WASHINGTON -- A court in Uzbekistan today sentenced the brother of an RFE/RL journalist to 8 years in prison on drug-related charges, the latest government action involving persons affiliated with the media company's Uzbek Service.
In court proceedings, Aziz Yusupov was represented by a lawyer assigned to him by Uzbekistan’s National Security Service (formerly the KGB), whom Yusupov's family said persuaded him to make a false confession to mollify the court. During the one-day trial, no evidence was brought against Yusupov to corroborate the charges.
“This has all the signs of an attempt by the government to intimidate RFE/RL journalists because of their uncensored reporting in Uzbekistan," said RFE/RL President Thomas Kent. “We vigorously condemn any attempt to silence us.”

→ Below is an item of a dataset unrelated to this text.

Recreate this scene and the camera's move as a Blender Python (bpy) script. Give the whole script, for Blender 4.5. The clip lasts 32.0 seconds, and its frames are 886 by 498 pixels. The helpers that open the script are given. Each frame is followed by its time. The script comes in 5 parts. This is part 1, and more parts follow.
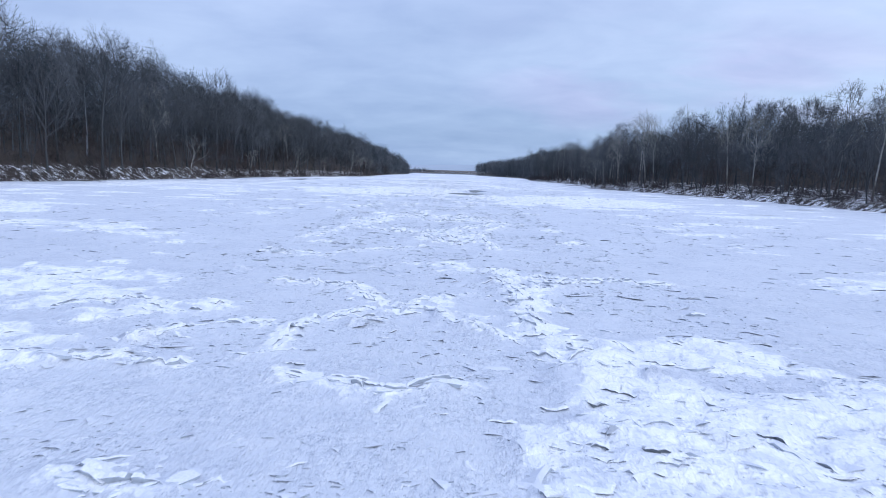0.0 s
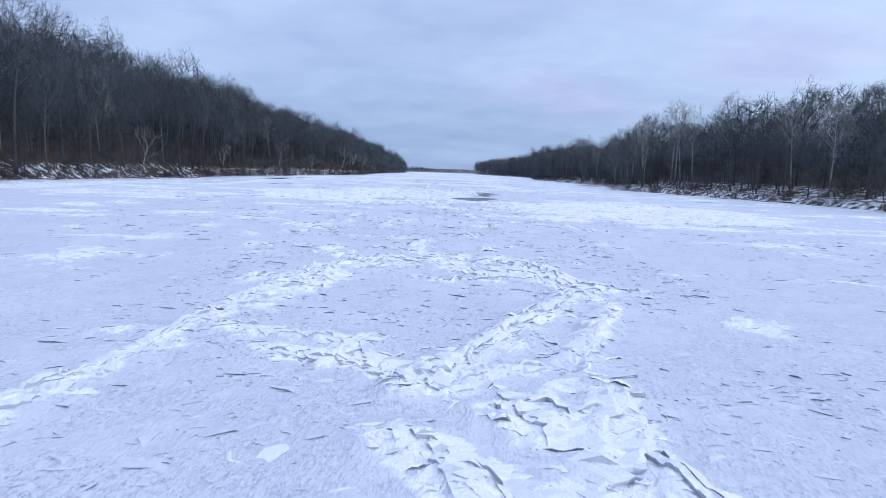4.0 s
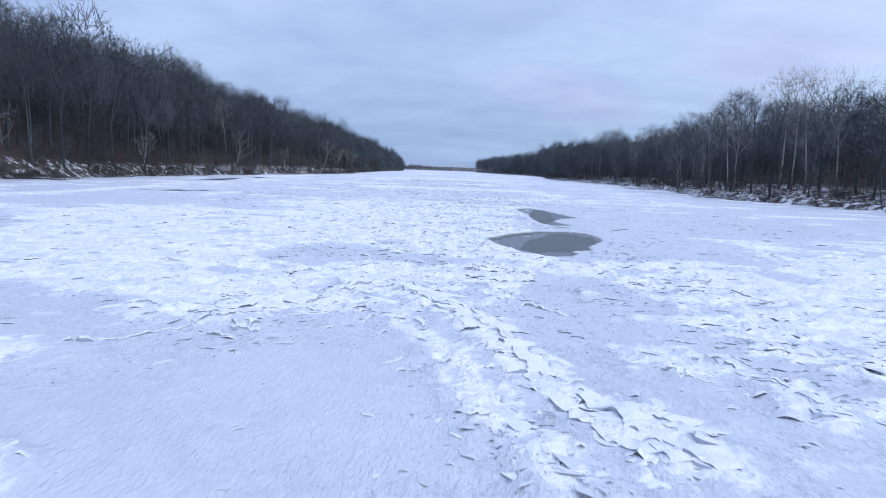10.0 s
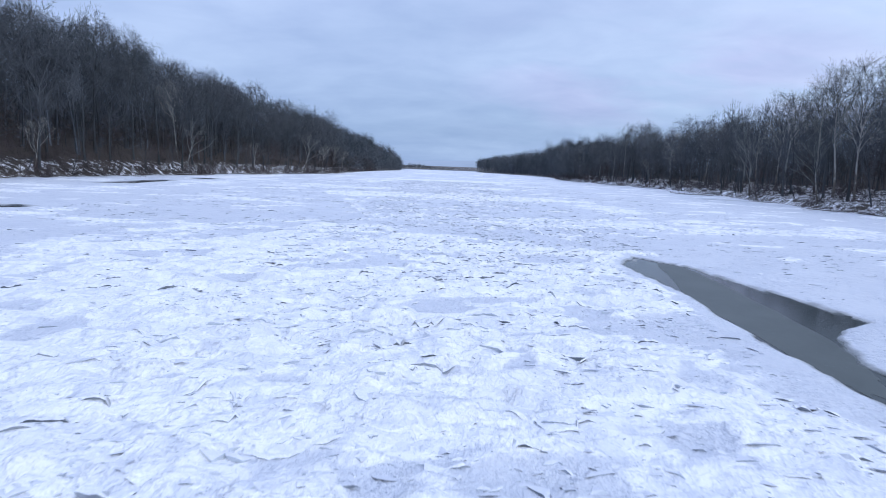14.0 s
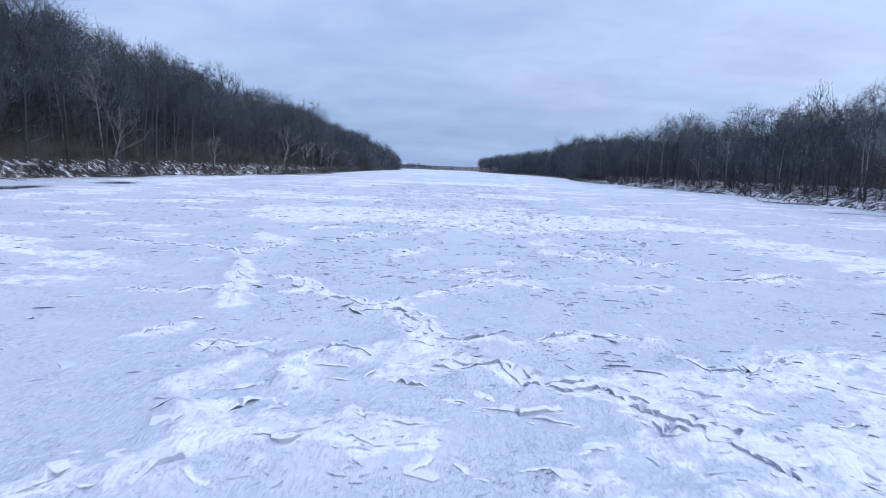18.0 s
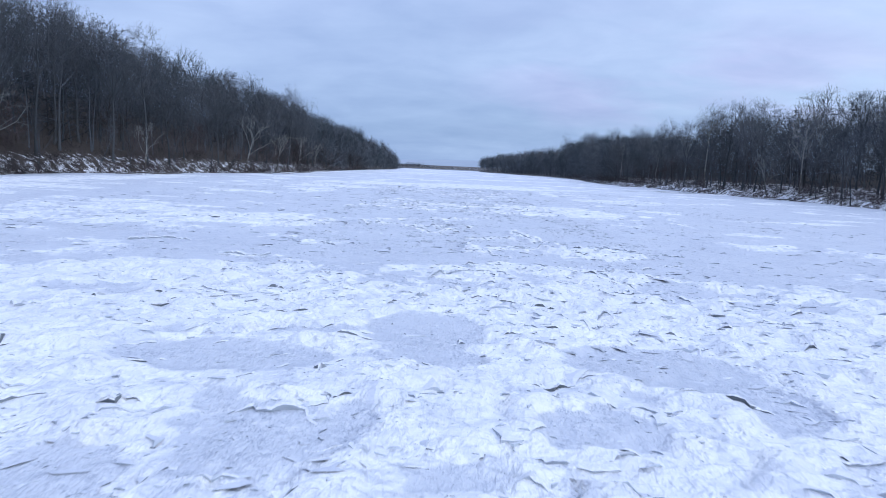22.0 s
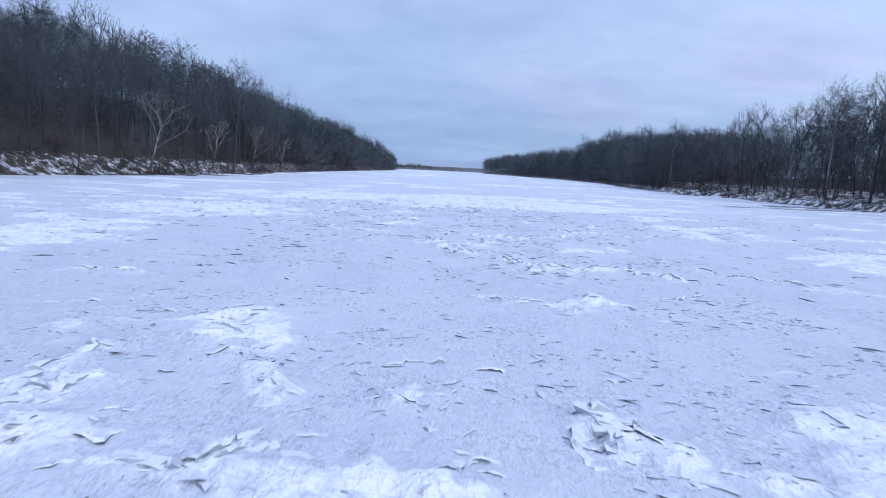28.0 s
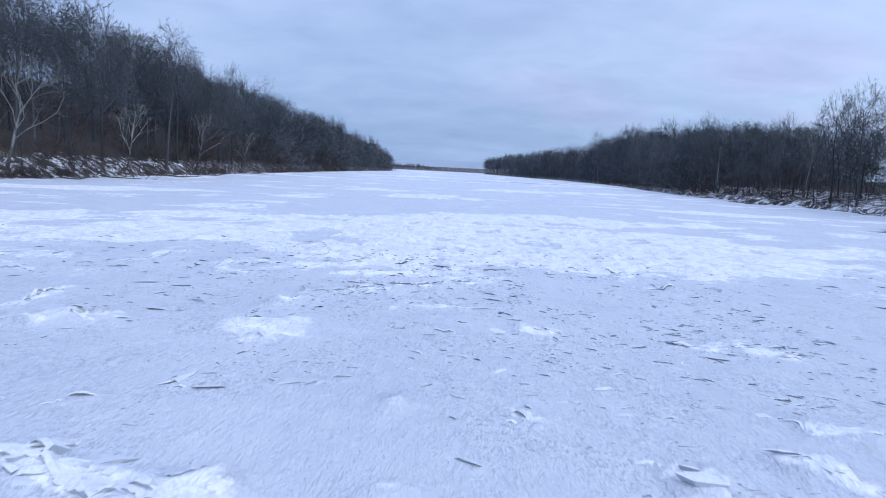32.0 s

Yusupov told RFE/RL that the charges brought against him were changed several times during the series of interrogations that preceded the trial in order to increase the severity of the sentence he could serve.
Yusupov was targeted in an earlier incident in March 2013, when state security agents confiscated his state-issued ID, computer, and other personal documents, citing his brother's work for RFE/RL and an interview Yusupov gave to its Uzbek Service. During their interrogations of Yusupov, Uzbek agents accused RFE/RL of slandering Uzbekistan.
Uzbekistan frequently brings narcotics-related charges against political activists and critics. In 2008, Uzbek Service contributor Salijan Abdurahmanov was sentenced to 10 years in prison on charges of drug smuggling that the OSCE characterized as “made-up,” adding that the trial “did not withstand the scrutiny of a fair procedure.”
In another incident this week, agents with Uzbekistan’s National Security Service seized an apartment in Tashkent owned by an employee of RFE/RL’s Uzbek Service.
Uzbekistan authorities have interrogated the family members of other RFE/RL employees in recent months about their relatives’ journalistic work. On at least four occasions, family members of Uzbek Service correspondents have also been denied exit visas, a Soviet practice still required in Uzbekistan, to leave the country.
RFE/RL’s Uzbek Service relies on constant innovation and a wide network of local sources to report news and engage with audiences in one of the world’s most closed societies. RFE/RL was forced by the Uzbek government to close its bureau in the Uzbek capital of Tashkent, after reporting on the 2005 government killing of protesters in the city of Andijon. Despite government efforts to block access, the Service’s website averages more than 2 million visits per month, and its video reports are viewed more than 4 million times per month on YouTube.